Eisner, bu sıradışı çalışmasıyla dünya kamuoyuna içten bir kurtuluş çağrısında bulunuyor, hem de boğazını yırtarcasına bir çığlıkla.

Muhammet Mertek

Dipnotlar:

* “Care” İngilizcede “ilgili, düşünceli, şefkatli” gibi anlamlara gelir. Bir kişinin başkalarına karşı ilgi, sevgi ve şefkat gösterme eylemi veya tutumunu ifade eder. Başkalarının ihtiyaçlarını anlamayı ve onlara yardım etmeye çalışmayı hedefler. Empati, anlayış, hoşgörü ve saygı gibi değerleri içerir. İlgilenmek, başkalarının mutluluğunu ve refahını önemsemek, duygusal ve fiziksel destek sağlamak anlamına gelir. “Care” sözcüğü, hem bireyler arasındaki kişisel ilişkilerde hem de toplumda genel olarak insanların birbirine destek olmasını ve insanlığın refahına katkıda bulunmasını vurgular.

** “Caring economy”, ekonomi ve sosyal politika alanlarında kullanılan bir kavramdır. Türkçe olarak “bakım ekonomisi” veya “ilgi ekonomisi” denebilir. Bakım ekonomisi, bir ekonomide bakım hizmetlerine ve emeğine odaklanan bir yaklaşımı ifade eder. Geleneksel olarak ekonomi üretim, tüketim ve ticaret ile ilişkilendirilirken, bakım ekonomisi insanların ihtiyaç duydukları bakım hizmetlerini sağlamak ve bu hizmetleri üretmek için gereken emeği vurgular. Bakım ekonomisi, çocuk bakımı, yaşlı bakımı, hastane hizmetleri, ev temizliği, hasta bakımı gibi alanları kapsar.
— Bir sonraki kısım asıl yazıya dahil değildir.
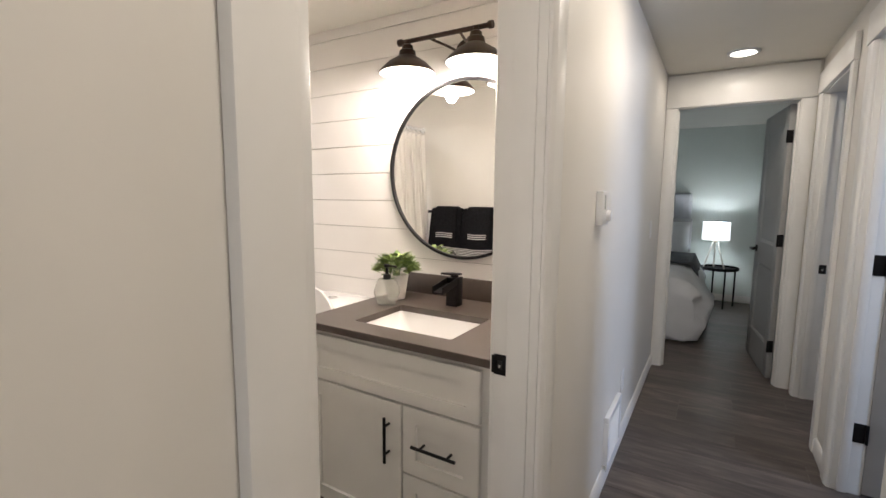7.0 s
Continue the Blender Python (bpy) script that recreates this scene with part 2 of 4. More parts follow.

Bu tür hizmetler genellikle kadınlar tarafından sağlanır ve sıklıkla ev içinde veya gönüllü olarak gerçekleştirilir. Ancak, bakım ekonomisi kavramı, bu hizmetlerin ekonomik değerinin anlaşılması ve bu alanlardaki emeğin tanınmasını öne çıkarır. Toplumsal cinsiyet eşitsizliği ve iş bölümündeki adaletsizlik gibi konuları ele alır. Aynı zamanda, bakım hizmetlerine erişimin sağlanması, kaliteli bakım hizmetlerinin sunulması ve bakım emeği gösteren kişilere adil ve sürdürülebilir bir şekilde değer verilmesi gibi politik tartışmaları da kapsar. Yani ekonomik sistemlerin bakım hizmetlerini tanıma, destekleme ve sürdürülebilir bir şekilde düzenleme ihtiyacını dile getirir. Son zamanlarda kadınların işgücüne katılımını teşvik etmek, ailelerin bakım sorumluluklarını dengede tutmak ve sosyal refahı artırmak için önemli bir kavram haline gelmiştir.

*** “Fürsorge (Caring)” Almancada “bakım” veya “ilgi gösterme” anlamına gelir, yani başkalarının ihtiyaçlarını anlamak, onlara yardım etmek, sevgi ve saygıyla ilgilenmektir. Bir kişiye veya bir şeye karşı duyulan koruyucu, destekleyici ve dikkatli davranma şeklini ifade eder. Bunun için de empati, anlayış, hoşgörü ve sabır gerekir. Genellikle aile içinde, yakın ilişkilerde veya sağlık hizmetleri gibi profesyonel bakım alanlarında ortaya çıkar. Bir kişinin fiziksel, duygusal, zihinsel veya sosyal ihtiyaçlarına yönelik ilgi ve özeni ifade eder. Örneğin, bir ebeveynin çocuğuna karşı gösterdiği sevgi ve ilgi, bir eşin diğerine sağladığı destek ve güvence veya bir sağlık uzmanının hastalarına verdiği tedavi ve bakım gibi durumlar için kullanılabilir. İnsan ilişkilerinin sağlıklı ve destekleyici olmasına yardımcı olan önemli bir değerdir.